===== THE INPUT

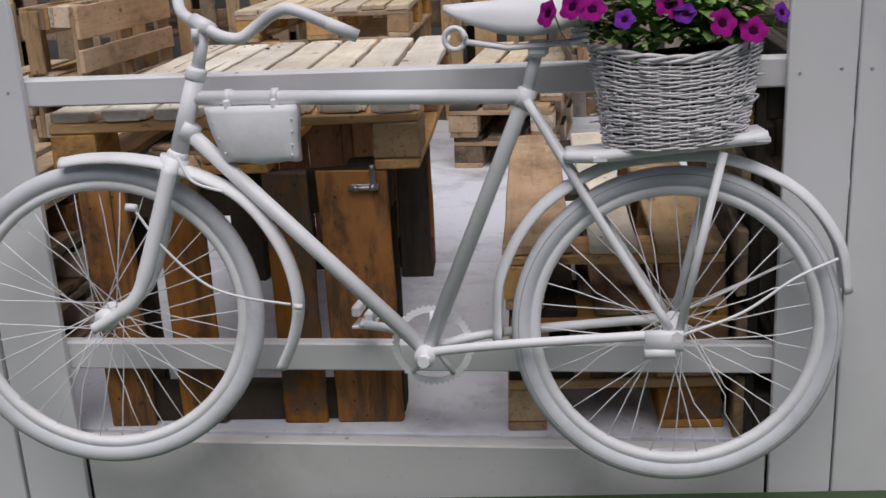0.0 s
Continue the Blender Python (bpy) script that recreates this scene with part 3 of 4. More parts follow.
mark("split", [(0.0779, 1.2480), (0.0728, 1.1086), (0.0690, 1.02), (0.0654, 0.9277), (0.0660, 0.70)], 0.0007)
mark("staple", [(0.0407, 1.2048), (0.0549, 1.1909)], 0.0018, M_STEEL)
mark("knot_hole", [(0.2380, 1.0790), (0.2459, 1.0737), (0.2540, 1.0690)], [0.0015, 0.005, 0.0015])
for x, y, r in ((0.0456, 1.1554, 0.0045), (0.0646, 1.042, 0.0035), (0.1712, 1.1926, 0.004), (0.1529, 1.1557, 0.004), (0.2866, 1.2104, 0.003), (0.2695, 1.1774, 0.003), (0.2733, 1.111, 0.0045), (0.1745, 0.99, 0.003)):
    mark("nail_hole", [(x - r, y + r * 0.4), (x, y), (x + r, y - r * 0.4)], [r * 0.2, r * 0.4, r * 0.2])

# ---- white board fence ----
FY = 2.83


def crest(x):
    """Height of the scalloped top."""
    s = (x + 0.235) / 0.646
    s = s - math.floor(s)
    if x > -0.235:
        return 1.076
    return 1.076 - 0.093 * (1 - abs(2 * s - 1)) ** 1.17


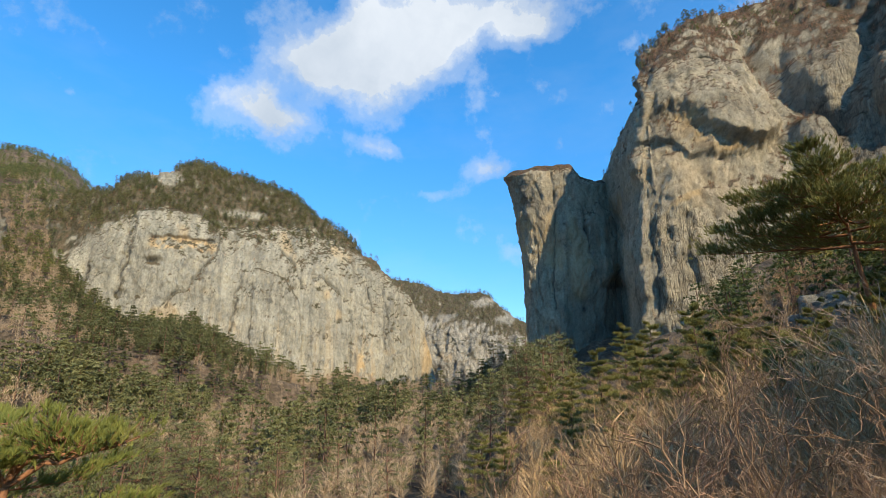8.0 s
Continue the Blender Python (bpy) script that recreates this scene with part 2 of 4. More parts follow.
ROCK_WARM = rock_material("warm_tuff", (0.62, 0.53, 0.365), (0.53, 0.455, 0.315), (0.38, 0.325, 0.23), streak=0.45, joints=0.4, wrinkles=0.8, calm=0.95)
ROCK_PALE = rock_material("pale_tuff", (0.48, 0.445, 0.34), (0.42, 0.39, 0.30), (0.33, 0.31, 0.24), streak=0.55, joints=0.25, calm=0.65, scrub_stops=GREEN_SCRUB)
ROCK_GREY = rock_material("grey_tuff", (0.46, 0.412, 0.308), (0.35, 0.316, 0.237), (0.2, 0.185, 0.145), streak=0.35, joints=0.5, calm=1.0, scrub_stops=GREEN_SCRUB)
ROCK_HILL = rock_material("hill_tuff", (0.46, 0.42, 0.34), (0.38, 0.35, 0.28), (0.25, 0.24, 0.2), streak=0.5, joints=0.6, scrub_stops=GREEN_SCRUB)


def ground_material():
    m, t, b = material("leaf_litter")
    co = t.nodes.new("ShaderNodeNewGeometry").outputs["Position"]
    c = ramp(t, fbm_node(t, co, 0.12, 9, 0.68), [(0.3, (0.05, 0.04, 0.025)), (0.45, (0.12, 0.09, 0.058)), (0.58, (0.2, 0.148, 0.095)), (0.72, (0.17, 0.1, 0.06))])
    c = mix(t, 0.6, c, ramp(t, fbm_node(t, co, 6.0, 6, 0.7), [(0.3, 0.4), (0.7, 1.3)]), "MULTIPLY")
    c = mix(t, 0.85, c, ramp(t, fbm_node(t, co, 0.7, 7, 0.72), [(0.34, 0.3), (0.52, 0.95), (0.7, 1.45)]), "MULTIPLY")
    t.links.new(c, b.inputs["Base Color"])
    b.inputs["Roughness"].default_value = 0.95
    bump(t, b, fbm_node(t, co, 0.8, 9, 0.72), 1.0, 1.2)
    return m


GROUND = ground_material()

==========

PROBLEM REQUIREMENTS
Every record is to be reproduced exactly, with no pictures included.

WRITTEN RESPONSE
0.0 s
Continue the Blender Python (bpy) script that recreates this scene with part 3 of 4. More parts follow.
mark("split", [(0.0779, 1.2480), (0.0728, 1.1086), (0.0690, 1.02), (0.0654, 0.9277), (0.0660, 0.70)], 0.0007)
mark("staple", [(0.0407, 1.2048), (0.0549, 1.1909)], 0.0018, M_STEEL)
mark("knot_hole", [(0.2380, 1.0790), (0.2459, 1.0737), (0.2540, 1.0690)], [0.0015, 0.005, 0.0015])
for x, y, r in ((0.0456, 1.1554, 0.0045), (0.0646, 1.042, 0.0035), (0.1712, 1.1926, 0.004), (0.1529, 1.1557, 0.004), (0.2866, 1.2104, 0.003), (0.2695, 1.1774, 0.003), (0.2733, 1.111, 0.0045), (0.1745, 0.99, 0.003)):
    mark("nail_hole", [(x - r, y + r * 0.4), (x, y), (x + r, y - r * 0.4)], [r * 0.2, r * 0.4, r * 0.2])

# ---- white board fence ----
FY = 2.83


def crest(x):
    """Height of the scalloped top."""
    s = (x + 0.235) / 0.646
    s = s - math.floor(s)
    if x > -0.235:
        return 1.076
    return 1.076 - 0.093 * (1 - abs(2 * s - 1)) ** 1.17


8.0 s
Continue the Blender Python (bpy) script that recreates this scene with part 2 of 4. More parts follow.
ROCK_WARM = rock_material("warm_tuff", (0.62, 0.53, 0.365), (0.53, 0.455, 0.315), (0.38, 0.325, 0.23), streak=0.45, joints=0.4, wrinkles=0.8, calm=0.95)
ROCK_PALE = rock_material("pale_tuff", (0.48, 0.445, 0.34), (0.42, 0.39, 0.30), (0.33, 0.31, 0.24), streak=0.55, joints=0.25, calm=0.65, scrub_stops=GREEN_SCRUB)
ROCK_GREY = rock_material("grey_tuff", (0.46, 0.412, 0.308), (0.35, 0.316, 0.237), (0.2, 0.185, 0.145), streak=0.35, joints=0.5, calm=1.0, scrub_stops=GREEN_SCRUB)
ROCK_HILL = rock_material("hill_tuff", (0.46, 0.42, 0.34), (0.38, 0.35, 0.28), (0.25, 0.24, 0.2), streak=0.5, joints=0.6, scrub_stops=GREEN_SCRUB)


def ground_material():
    m, t, b = material("leaf_litter")
    co = t.nodes.new("ShaderNodeNewGeometry").outputs["Position"]
    c = ramp(t, fbm_node(t, co, 0.12, 9, 0.68), [(0.3, (0.05, 0.04, 0.025)), (0.45, (0.12, 0.09, 0.058)), (0.58, (0.2, 0.148, 0.095)), (0.72, (0.17, 0.1, 0.06))])
    c = mix(t, 0.6, c, ramp(t, fbm_node(t, co, 6.0, 6, 0.7), [(0.3, 0.4), (0.7, 1.3)]), "MULTIPLY")
    c = mix(t, 0.85, c, ramp(t, fbm_node(t, co, 0.7, 7, 0.72), [(0.34, 0.3), (0.52, 0.95), (0.7, 1.45)]), "MULTIPLY")
    t.links.new(c, b.inputs["Base Color"])
    b.inputs["Roughness"].default_value = 0.95
    bump(t, b, fbm_node(t, co, 0.8, 9, 0.72), 1.0, 1.2)
    return m


GROUND = ground_material()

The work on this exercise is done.